Reference-only workflow clarity

This route removes text and image mode noise and focuses only on the real Kling 2.6 motion-control flow. That makes it easier for teams to understand what files are needed before they start generating.

Better motion transfer expectations

The strongest outputs usually come from clean torso visibility, readable hands, and stable camera framing in the motion clip. This page explains those boundaries up front so users can prepare better inputs and waste fewer credits.

Useful for dance, gesture, and mascot clips

Kling 2.6 Motion Control works well for animated portraits, dance performance remaps, stylized fitness clips, and brand characters that need repeatable gestures. It is a strong fit when the movement source matters more than fully new choreography.

Prompt refines style, not motion truth

The prompt still matters, but mainly for identity, wardrobe, lighting, setting, and finishing style. The motion video remains the main source of action timing, so this workflow is easier to steer than prompt-only animation.
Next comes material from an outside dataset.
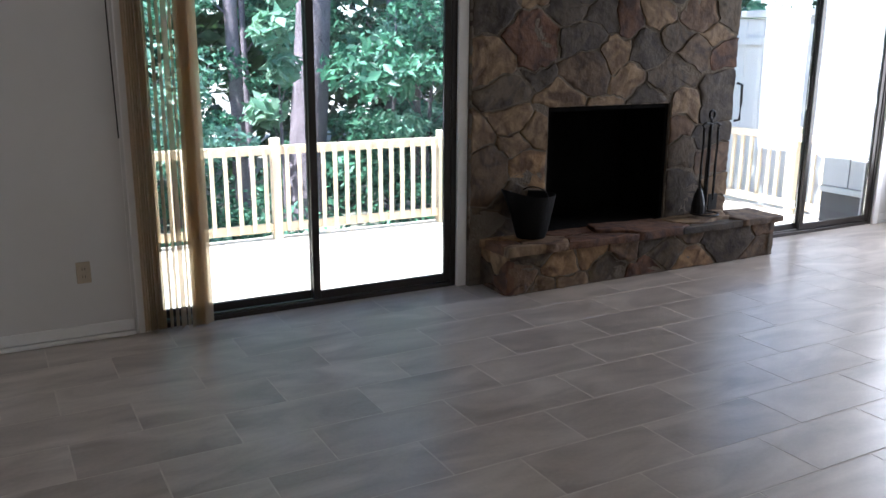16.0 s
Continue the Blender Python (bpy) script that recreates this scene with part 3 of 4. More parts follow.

Supports 720p and 1080p output

Use 720p for faster iteration and 1080p when you want a cleaner final export. This mirrors the official mode choices and gives teams a practical explore-first, finish-second workflow.

Aligned with the official KIE request contract

The page is wired to the official Kling 2.6 motion-control effect, which expects one subject image in input_urls and one motion clip in video_urls. That keeps the page copy aligned with the actual runtime payload.

Kling 2.6 Motion Control FAQ

Direct answers about Kling 2.6 Motion Control inputs, limits, and best-fit use cases.

It requires one subject image and one motion reference video. The image should clearly show the subject's head, shoulders, and torso. The motion video should also clearly show those body areas so the model can transfer movement accurately.